What happens at a PI planning event?

PI planning typically happens over two days. It has a standard agenda that includes a presentation of the business context and vision followed by team planning breakouts, during which teams define their objectives for the next program increment. 

At the end of the first day of planning, each team presents a draft of their plans. The drafts are analyzed for risks and dependencies, and the teams work together to find solutions for these problems.

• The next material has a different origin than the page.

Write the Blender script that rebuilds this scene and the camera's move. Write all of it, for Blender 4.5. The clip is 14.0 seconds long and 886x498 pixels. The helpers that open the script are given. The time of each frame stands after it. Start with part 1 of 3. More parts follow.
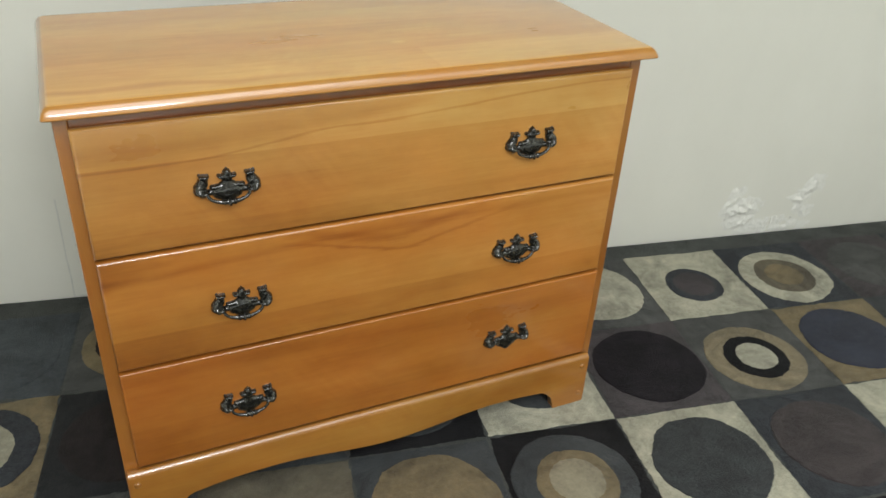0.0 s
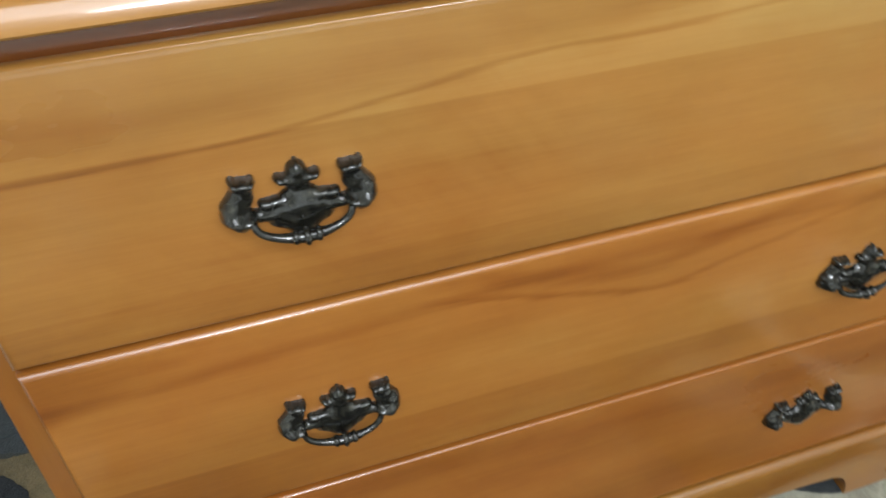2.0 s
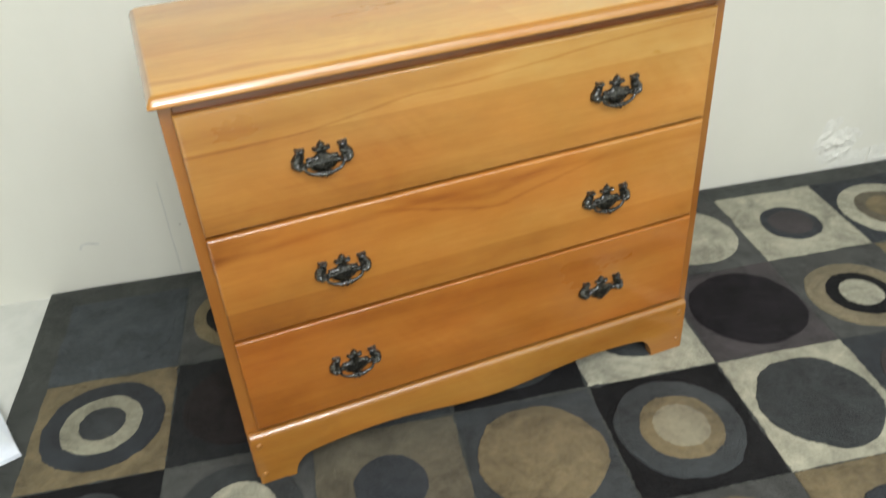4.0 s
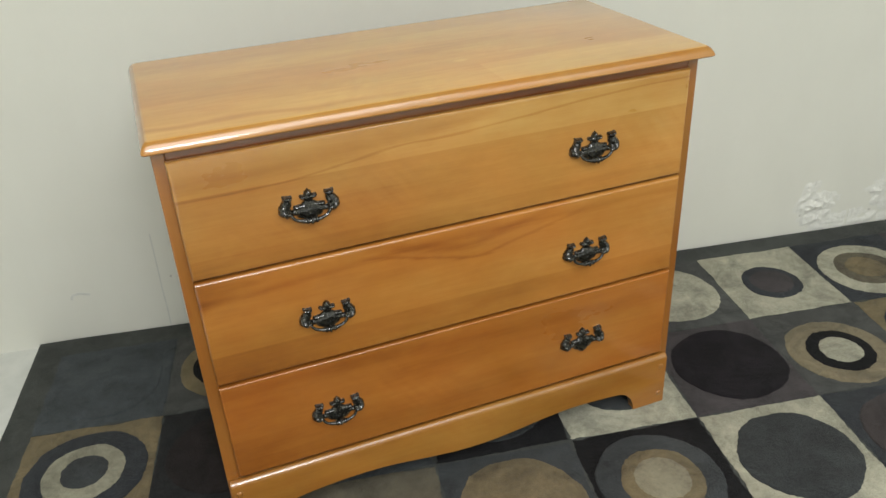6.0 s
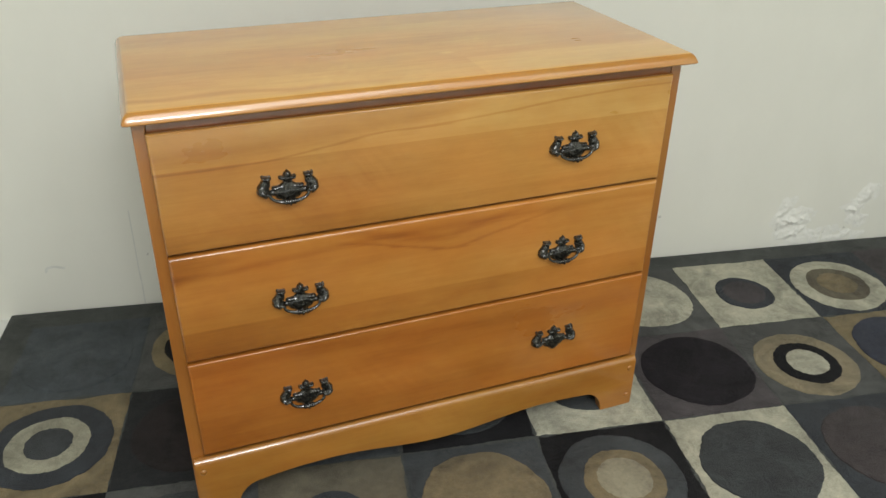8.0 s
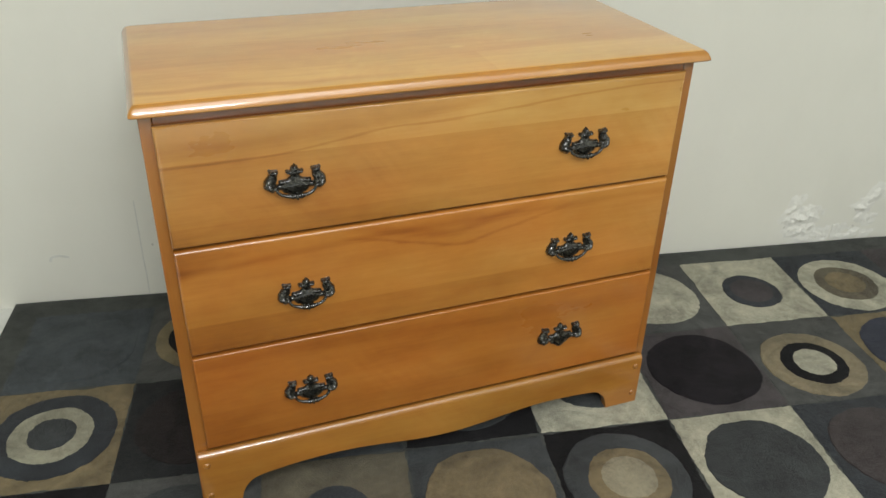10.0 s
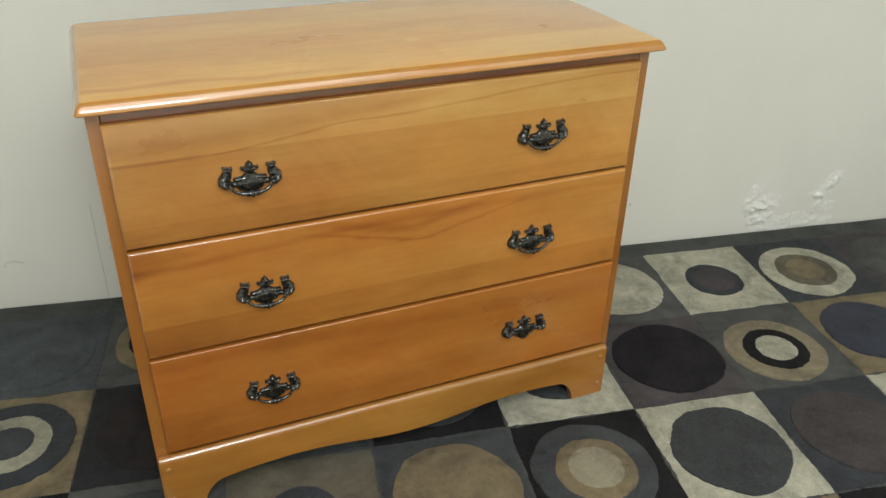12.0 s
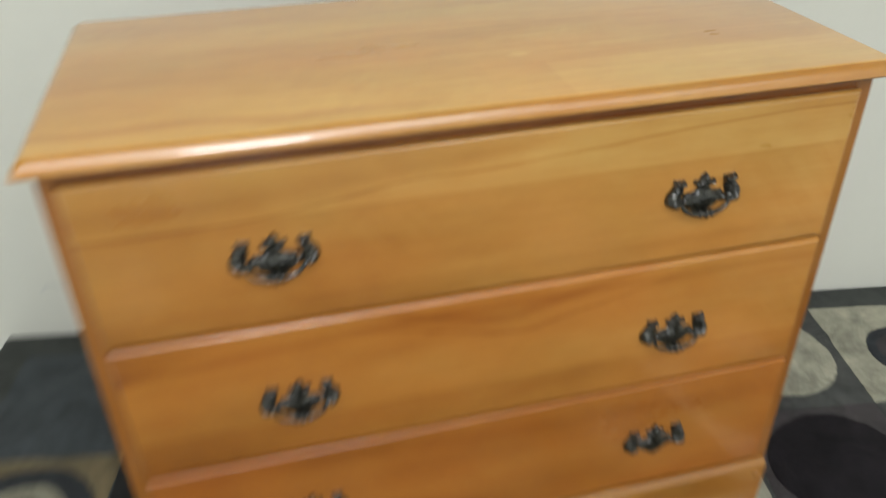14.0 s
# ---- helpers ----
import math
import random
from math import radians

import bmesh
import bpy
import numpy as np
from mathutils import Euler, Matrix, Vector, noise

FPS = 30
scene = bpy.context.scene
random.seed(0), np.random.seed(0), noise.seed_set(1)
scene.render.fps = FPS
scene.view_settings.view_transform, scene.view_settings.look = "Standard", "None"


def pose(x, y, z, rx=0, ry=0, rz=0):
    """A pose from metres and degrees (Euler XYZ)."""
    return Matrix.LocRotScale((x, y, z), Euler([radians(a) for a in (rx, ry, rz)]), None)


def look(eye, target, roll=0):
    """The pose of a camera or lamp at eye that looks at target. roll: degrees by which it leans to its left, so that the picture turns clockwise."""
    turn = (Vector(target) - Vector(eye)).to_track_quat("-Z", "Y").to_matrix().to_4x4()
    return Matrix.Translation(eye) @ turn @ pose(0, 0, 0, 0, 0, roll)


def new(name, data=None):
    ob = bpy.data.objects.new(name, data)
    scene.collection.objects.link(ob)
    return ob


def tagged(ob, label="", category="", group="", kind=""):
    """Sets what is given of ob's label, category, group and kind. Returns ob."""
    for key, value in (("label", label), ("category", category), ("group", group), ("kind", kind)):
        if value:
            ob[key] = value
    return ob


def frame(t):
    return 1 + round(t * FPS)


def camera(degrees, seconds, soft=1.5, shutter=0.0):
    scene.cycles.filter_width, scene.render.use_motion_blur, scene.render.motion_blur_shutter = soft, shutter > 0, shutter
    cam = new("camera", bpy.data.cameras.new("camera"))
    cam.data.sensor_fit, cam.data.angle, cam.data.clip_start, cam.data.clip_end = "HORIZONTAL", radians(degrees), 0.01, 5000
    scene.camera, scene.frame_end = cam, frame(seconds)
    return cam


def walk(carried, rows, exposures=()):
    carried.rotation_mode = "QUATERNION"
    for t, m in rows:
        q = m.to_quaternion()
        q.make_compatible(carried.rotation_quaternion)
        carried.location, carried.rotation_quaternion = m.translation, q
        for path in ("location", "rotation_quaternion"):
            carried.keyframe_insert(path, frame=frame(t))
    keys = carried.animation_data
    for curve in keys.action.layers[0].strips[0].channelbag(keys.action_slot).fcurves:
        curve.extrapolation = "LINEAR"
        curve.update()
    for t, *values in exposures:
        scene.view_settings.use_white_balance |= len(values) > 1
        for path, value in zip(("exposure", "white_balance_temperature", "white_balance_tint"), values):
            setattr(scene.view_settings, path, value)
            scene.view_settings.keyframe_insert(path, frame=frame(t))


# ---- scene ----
cam = camera(58.1, 14.0, soft=1.5, shutter=0.9)
PATH = [
    (0, (0.0318, -1.0043, 1.1146), (0.7013, 0.3810, 0.1803), 3.27),
    (0.5, (0.0557, -0.9072, 1.0588), (0.7086, 0.4739, 0.1068), 1.94),
    (0.8, (0.1099, -0.7744, 0.9892), (0.6790, 0.6607, 0.0638), -1.16),
    (1, (0.1257, -0.6326, 0.9652), (0.6440, 0.8078, 0.0184), -2.62),
    (1.2, (0.1412, -0.5196, 0.9144), (0.6219, 0.9379, -0.0262), -2.48),
    (1.5, (0.1455, -0.4101, 0.8782), (0.5671, 0.9643, -0.2050), -0.93),
    (2, (0.1475, -0.3804, 0.8810), (0.5712, 0.9273, -0.2811), -1.16),
    (2.3, (0.1768, -0.4571, 0.9171), (0.6385, 0.8135, -0.2714), -2.50),
    (2.5, (0.1649, -0.5419, 0.9437), (0.6399, 0.8206, -0.1323), -1.62),
    (2.8, (0.1196, -0.7045, 1.0437), (0.5563, 0.7106, 0.0205), -1.97),
    (3, (0.0681, -0.8279, 1.0634), (0.5384, 0.5743, 0.0373), -1.58),
    (3.2, (0.0373, -0.9153, 1.0935), (0.5325, 0.4823, 0.0729), -2.19),
    (3.5, (0.0391, -0.9878, 1.1327), (0.5129, 0.4139, 0.1078), -7.66),
    (3.7, (0.0220, -1.0036, 1.1279), (0.4767, 0.3738, 0.0621), -5.85),
    (4, (0.0084, -1.0108, 1.1283), (0.4896, 0.3952, 0.1125), -4.23),
    (6.5, (0.0128, -1.0725, 1.1132), (0.5549, 0.3996, 0.2305), -1.87),
    (7, (0.0156, -1.0822, 1.1071), (0.5807, 0.3851, 0.2310), 0.33),
    (7.5, (0.0156, -1.0808, 1.1078), (0.5802, 0.3829, 0.2253), 0.59),
    (10, (0.0149, -1.0614, 1.1127), (0.5661, 0.3918, 0.2048), 1.31),
    (10.5, (0.0152, -1.0586, 1.1090), (0.5900, 0.3811, 0.1943), 2.09),
    (11, (0.0162, -1.0574, 1.1049), (0.6233, 0.3806, 0.2085), 2.69),
    (11.5, (0.0216, -1.0602, 1.1056), (0.6214, 0.3771, 0.2031), 1.75),
    (12, (0.0316, -1.0637, 1.1031), (0.6440, 0.3638, 0.1935), 1.18),
    (12.5, (0.0370, -1.0618, 1.1018), (0.6458, 0.3648, 0.1886), 1.80),
    (13, (0.0723, -1.0182, 1.1023), (0.7273, 0.3592, 0.1465), 1.29),
    (13.2, (0.1016, -0.9857, 1.0852), (0.7368, 0.4188, 0.1558), 0.16),
    (13.5, (0.1576, -0.8845, 1.0856), (0.6378, 0.5665, 0.1348), -0.63),
    (13.8, (0.1673, -0.7929, 1.0775), (0.5019, 0.6591, 0.0677), 1.04),
    (14, (0.1901, -0.6952, 1.0491), (0.5474, 0.7726, 0.0705), -1.05),
]
EXPOSURES = [(0, -0.03, 6250, 10), (0.5, -0.03, 6100, 10), (1, -0.04, 5900, 10), (1.5, -0.05, 5850, 10), (2, 0.03, 5850, 10), (2.5, 0.18, 5850, 10), (3, 0.37, 6100, 10), (3.5, 0.31, 6200, 10), (4, 0.27, 6250, 10), (4.2, 0.24, 6250, 10), (6.3, -0.06, 6350, 10), (7.5, -0.06, 6350, 10), (12.5, -0.07, 6350, 10), (13, -0.06, 6200, 10), (13.5, -0.03, 6200, 10), (14, -0.05, 6150, 10)]
walk(cam, [(t, look(eye, target, roll)) for t, eye, target, roll in PATH], EXPOSURES)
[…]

During the second day of PI planning, the drafts are finalized and presented to the business owners. Teams state the risks that could impact their ability to meet their objectives, and each risk is discussed by the ART and put into one of the following categories:

  • Resolved: The teams agree that this risk is no longer a concern
  • Owned: A team member takes ownership of the risk
  • Accepted: The teams accept the risk as a fact of the process
  • Mitigated: The teams identify a plan to reduce the impact of the risk

At the end of the session, each team conducts a ‘fist of five’ vote of confidence in meeting their objectives. If the average is three fingers or above, the team commits to achieving the goal. Any team member who votes with two fingers or fewer is given a chance to voice their concerns, which may add to the list of risks and lead to re-planning. 

Once each team has voted, the entire ART votes on their confidence in the collective plan. After the planning event, the RTE summarizes the objectives and uses them to track progress towards goals.

So, what is PI planning Agile? A PI planning session brings together multiple Agile teams to decide on their goals for the next program increment. It facilitates cross-functional collaboration and helps teams reach their objectives.